Oprah Winfrey had some recent media coverage for her school for girls in South Africa (Oprah Winfrey Leadership Academy for Girls), where under-privileged girls can receive world-class education. Successful students from poor families are admitted after an intense application process in which Oprah is personally involved. Oprah visits her school in South Africa regularly to counsel and encourage her students. Some of these girls were able to get accepted into American universities with Oprah Winfrey’s support, which would not be possible otherwise.

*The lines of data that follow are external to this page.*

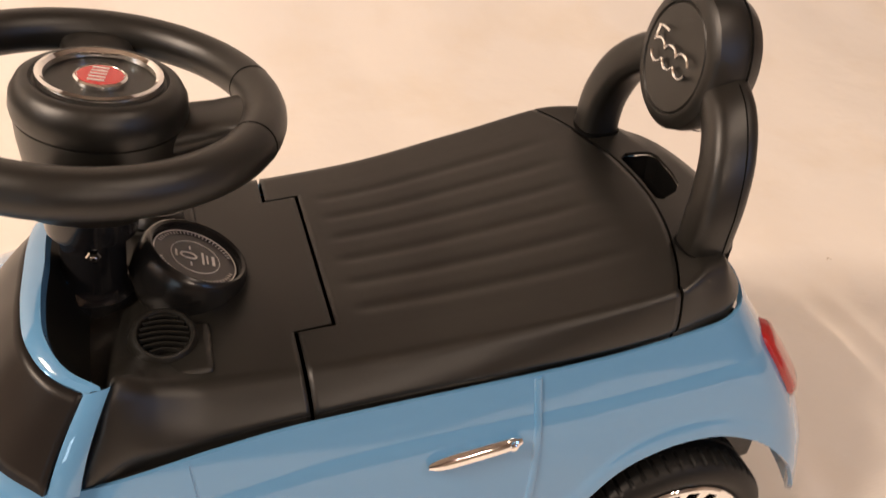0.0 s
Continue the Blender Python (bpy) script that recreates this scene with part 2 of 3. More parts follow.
NOSE_Z = (0.03, 0.05, 0.075, 0.103, 0.130, 0.150, 0.169, 0.185, 0.206, 0.226, 0.245, 0.257, 0.265, 0.275)
NOSE_X = (-0.1335, -0.1335, -0.1335, -0.1315, -0.127, -0.1208, -0.112, -0.1005, -0.0790, -0.0510, -0.0050, 0.0260, 0.0485, 0.085)


NOSE = faired(profile(NOSE_Z, NOSE_X), 45)
TAIL = profile((0.05, 0.087, 0.105, 0.13, 0.153, 0.18, 0.214, 0.239, 0.25), (0.534, 0.5325, 0.5310, 0.5272, 0.5195, 0.505, 0.482, 0.466, 0.459))
CREASE = profile((-0.06, -0.032, -0.012, 0.010, 0.048, 0.075, 0.104, 0.138, 0.164, 0.190, 0.232, 0.277, 0.330, 0.386, 0.45), (0.1853, 0.1904, 0.1948, 0.1976, 0.2007, 0.2023, 0.2040, 0.2066, 0.2096, 0.2118, 0.2130, 0.2126, 0.2117, 0.2132, 0.2165))
BELT = profile((0.06, 0.066, 0.094, 0.135, 0.176, 0.244, 0.307, 0.347, 0.394, 0.418, 0.442, 0.47), (0.2225, 0.2235, 0.2265, 0.2315, 0.2345, 0.2352, 0.2353, 0.236, 0.2395, 0.242, 0.246, 0.249))


def nose_x(z):
    return lerp(z, *NOSE)


def tail_x(z):
    return lerp(z, *TAIL)


def crease_z(x):
    return lerp(x, *CREASE)


def side_y(x, z):
    """Half the body's width at x and z."""
    w = half_width(z, x)
    ln = lerp(z, (0.10, 0.20, 0.224, 0.26), (0.098, 0.100, 0.108, 0.124))
    u = min(max((x - nose_x(z)) / ln, 0), 1)
    p = lerp(z, (0.15, 0.19), (2.8, 2.0))
    n = max(1 - (1 - u) ** p, 0) ** (1 / p)
    v = min(max((tail_x(z) - x) / lerp(z, (0.15, 0.20), (0.060, 0.046)), 0), 1)
    r = max(1 - (1 - v) ** 3, 0) ** (1 / 3)
    c = crease_z(x)
    step = 0.0011 * (min(max((z - c) / 0.013 + 1, 0), 1) ** 2 - sstep(z, c + 0.002, c + 0.050)) * sstep(x, -0.068, -0.040)
    flare = 0.0
    if z < 0.21 and (-0.10 < x < 0.14 or 0.285 < x < 0.53):
        k = sstep(x, -0.10, -0.07) * (1 - sstep(x, 0.108, 0.127)) if x < 0.2 else sstep(x, 0.288, 0.305) * (1 - sstep(x, 0.49, 0.53))
        gap = math.sqrt(float(np.min((ARCH[:, 0] - x) ** 2 + (ARCH[:, 1] - z) ** 2)))
        flare = (0.0024 if x < 0.2 else 0.0016) * k * (1 - sstep(gap, 0.005, 0.0135))
    return w * n * r - step * n * r + flare


def skin(x, z, s=-1, lift=0.0):
    """A point of the body's side, and its outward normal."""
    e = 0.0015
    p = Vector((x, s * side_y(x, z), z))
    dx = Vector((2 * e, s * (side_y(x + e, z) - side_y(x - e, z)), 0))
    dz = Vector((0, s * (side_y(x, z + e) - side_y(x, z - e)), 2 * e))
    n = dx.cross(dz).normalized()
    if n.y * s < 0:
        n = -n
    return p + n * lift, n


EDGE = ((-0.1335, 0.060), (-0.122, 0.0605), (-0.108, 0.0625), (-0.097, 0.0650), (-0.0915, 0.0690), (-0.0880, 0.0745), (-0.0800, 0.0960), (-0.0673, 0.1175), (-0.0544, 0.1338),
        (-0.0402, 0.1457), (-0.0241, 0.1553), (-0.0083, 0.1615), (0.0098, 0.1653), (0.0300, 0.1660), (0.0500, 0.1632), (0.0700, 0.1567), (0.0900, 0.1445), (0.1127, 0.1160),
        (0.1240, 0.0860), (0.1270, 0.0672), (0.136, 0.0684), (0.200, 0.0692), (0.290, 0.0722), (0.2965, 0.0732), (0.3035, 0.0985), (0.314, 0.118), (0.334, 0.1400),
        (0.352, 0.1560), (0.370, 0.1652), (0.395, 0.1706), (0.420, 0.1703), (0.4385, 0.1655), (0.4575, 0.1562), (0.4735, 0.1428), (0.4880, 0.1255), (0.4990, 0.1045), (0.5075, 0.0865), (0.514, 0.076), (0.5325, 0.070))


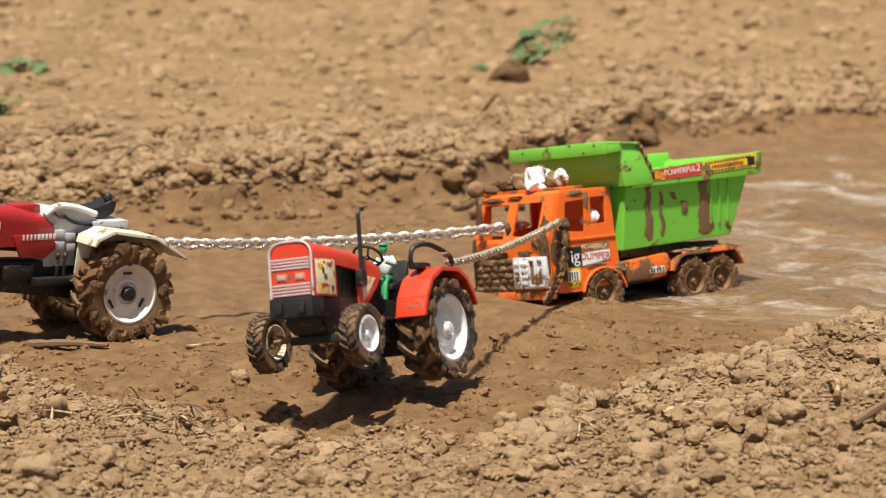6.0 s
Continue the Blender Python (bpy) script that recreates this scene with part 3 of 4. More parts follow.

This charitable activity from Oprah is very admirable, but she is hardly alone in her mission. A well-respected Turkish scholar, Mr. Fethullah Gulen, who currently resides in Pennsylvania, inspired legions of Turkish volunteers to establish schools in many Sub-Saharan African countries over the last two decades. These secular schools provide education from nursery school to high school with greater emphasis on math and science education. Many graduates of these schools can easily proceed to prestigious American and European universities for their future education.
For starters, this movement, also called Hizmet, is a loosely connected group of individuals and NGO’s inspired by the ideas and ideals of Fethullah Gülen – a Turkish Muslim scholar and thinker. The movement’s activities span some 140 or so countries occupying an important place in the field of education, intercultural dialogue, healthcare, and relief activities. The major emphasis is a selfless approach to serving others and providing education to people in need.
Mr. Gulen’s movement signals the start of a new era of world-class secular education and self-empowerment in the poorest African countries. Many graduates of these schools proceed to become teachers in their alma maters. Gulen’s schools in Africa are the best antidote to the extremism and civil war which threatens the future of many African nations.
Other philanthropists should also follow the example of Oprah and Gulen by providing an education and a better future for the African youth and their integration into the global work force.